# PROBLEM TO WORK ON
Reproduce the listing word for word, leaving every picture behind.

# INFORMATION SHOWN

↓

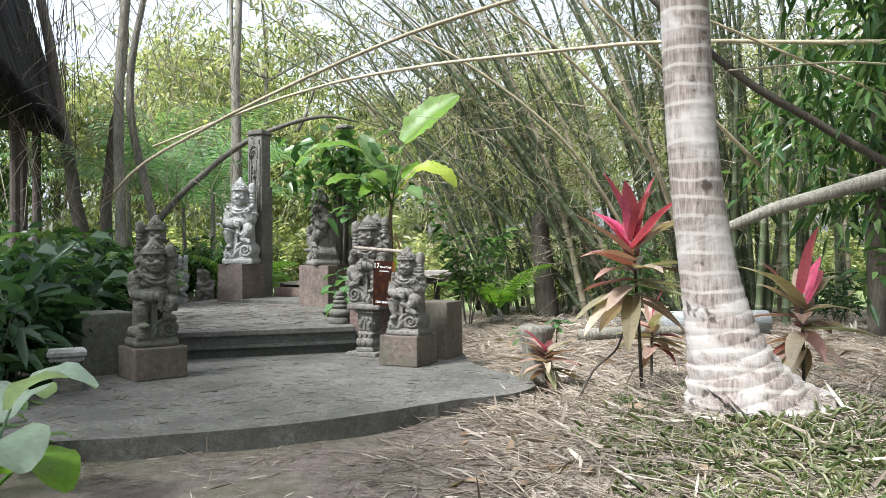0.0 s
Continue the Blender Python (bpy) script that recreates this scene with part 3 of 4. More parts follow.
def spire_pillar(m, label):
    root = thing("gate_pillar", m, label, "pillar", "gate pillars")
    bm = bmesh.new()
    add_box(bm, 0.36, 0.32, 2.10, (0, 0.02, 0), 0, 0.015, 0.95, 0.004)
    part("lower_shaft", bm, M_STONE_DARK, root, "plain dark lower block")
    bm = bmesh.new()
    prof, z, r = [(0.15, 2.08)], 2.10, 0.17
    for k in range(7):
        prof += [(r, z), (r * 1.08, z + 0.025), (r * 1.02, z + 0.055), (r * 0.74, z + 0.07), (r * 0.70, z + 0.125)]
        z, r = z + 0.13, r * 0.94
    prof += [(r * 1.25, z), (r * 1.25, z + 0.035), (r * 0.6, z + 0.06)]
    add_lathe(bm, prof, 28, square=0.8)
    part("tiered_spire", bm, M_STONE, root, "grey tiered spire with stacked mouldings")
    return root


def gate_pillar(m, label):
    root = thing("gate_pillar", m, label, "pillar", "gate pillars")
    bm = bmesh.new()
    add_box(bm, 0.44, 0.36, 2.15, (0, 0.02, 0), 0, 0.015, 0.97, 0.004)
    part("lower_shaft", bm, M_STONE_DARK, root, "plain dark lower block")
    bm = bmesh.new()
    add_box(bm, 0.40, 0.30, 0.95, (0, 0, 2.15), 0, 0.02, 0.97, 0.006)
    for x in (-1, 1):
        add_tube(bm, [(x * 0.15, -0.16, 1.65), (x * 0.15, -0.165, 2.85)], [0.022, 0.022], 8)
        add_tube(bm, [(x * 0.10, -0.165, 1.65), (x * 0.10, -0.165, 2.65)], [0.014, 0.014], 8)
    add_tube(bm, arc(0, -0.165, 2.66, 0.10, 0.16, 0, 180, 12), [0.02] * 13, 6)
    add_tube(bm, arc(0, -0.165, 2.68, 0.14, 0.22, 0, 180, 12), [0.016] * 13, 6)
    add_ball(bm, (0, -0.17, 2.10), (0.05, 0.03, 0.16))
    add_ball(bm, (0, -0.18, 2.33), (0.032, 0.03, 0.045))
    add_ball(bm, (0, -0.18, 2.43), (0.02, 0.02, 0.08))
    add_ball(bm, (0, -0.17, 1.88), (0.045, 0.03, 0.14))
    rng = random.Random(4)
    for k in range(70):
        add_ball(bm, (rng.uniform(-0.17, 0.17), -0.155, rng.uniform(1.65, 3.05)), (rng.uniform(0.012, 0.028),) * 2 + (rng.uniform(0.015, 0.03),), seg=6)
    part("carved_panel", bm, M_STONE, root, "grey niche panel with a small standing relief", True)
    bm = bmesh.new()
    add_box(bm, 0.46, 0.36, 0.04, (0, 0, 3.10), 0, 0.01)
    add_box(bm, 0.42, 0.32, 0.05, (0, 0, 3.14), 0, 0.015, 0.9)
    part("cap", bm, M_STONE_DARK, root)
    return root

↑

# EXERCISE SOLUTION
0.0 s
Continue the Blender Python (bpy) script that recreates this scene with part 3 of 4. More parts follow.
def spire_pillar(m, label):
    root = thing("gate_pillar", m, label, "pillar", "gate pillars")
    bm = bmesh.new()
    add_box(bm, 0.36, 0.32, 2.10, (0, 0.02, 0), 0, 0.015, 0.95, 0.004)
    part("lower_shaft", bm, M_STONE_DARK, root, "plain dark lower block")
    bm = bmesh.new()
    prof, z, r = [(0.15, 2.08)], 2.10, 0.17
    for k in range(7):
        prof += [(r, z), (r * 1.08, z + 0.025), (r * 1.02, z + 0.055), (r * 0.74, z + 0.07), (r * 0.70, z + 0.125)]
        z, r = z + 0.13, r * 0.94
    prof += [(r * 1.25, z), (r * 1.25, z + 0.035), (r * 0.6, z + 0.06)]
    add_lathe(bm, prof, 28, square=0.8)
    part("tiered_spire", bm, M_STONE, root, "grey tiered spire with stacked mouldings")
    return root


def gate_pillar(m, label):
    root = thing("gate_pillar", m, label, "pillar", "gate pillars")
    bm = bmesh.new()
    add_box(bm, 0.44, 0.36, 2.15, (0, 0.02, 0), 0, 0.015, 0.97, 0.004)
    part("lower_shaft", bm, M_STONE_DARK, root, "plain dark lower block")
    bm = bmesh.new()
    add_box(bm, 0.40, 0.30, 0.95, (0, 0, 2.15), 0, 0.02, 0.97, 0.006)
    for x in (-1, 1):
        add_tube(bm, [(x * 0.15, -0.16, 1.65), (x * 0.15, -0.165, 2.85)], [0.022, 0.022], 8)
        add_tube(bm, [(x * 0.10, -0.165, 1.65), (x * 0.10, -0.165, 2.65)], [0.014, 0.014], 8)
    add_tube(bm, arc(0, -0.165, 2.66, 0.10, 0.16, 0, 180, 12), [0.02] * 13, 6)
    add_tube(bm, arc(0, -0.165, 2.68, 0.14, 0.22, 0, 180, 12), [0.016] * 13, 6)
    add_ball(bm, (0, -0.17, 2.10), (0.05, 0.03, 0.16))
    add_ball(bm, (0, -0.18, 2.33), (0.032, 0.03, 0.045))
    add_ball(bm, (0, -0.18, 2.43), (0.02, 0.02, 0.08))
    add_ball(bm, (0, -0.17, 1.88), (0.045, 0.03, 0.14))
    rng = random.Random(4)
    for k in range(70):
        add_ball(bm, (rng.uniform(-0.17, 0.17), -0.155, rng.uniform(1.65, 3.05)), (rng.uniform(0.012, 0.028),) * 2 + (rng.uniform(0.015, 0.03),), seg=6)
    part("carved_panel", bm, M_STONE, root, "grey niche panel with a small standing relief", True)
    bm = bmesh.new()
    add_box(bm, 0.46, 0.36, 0.04, (0, 0, 3.10), 0, 0.01)
    add_box(bm, 0.42, 0.32, 0.05, (0, 0, 3.14), 0, 0.015, 0.9)
    part("cap", bm, M_STONE_DARK, root)
    return root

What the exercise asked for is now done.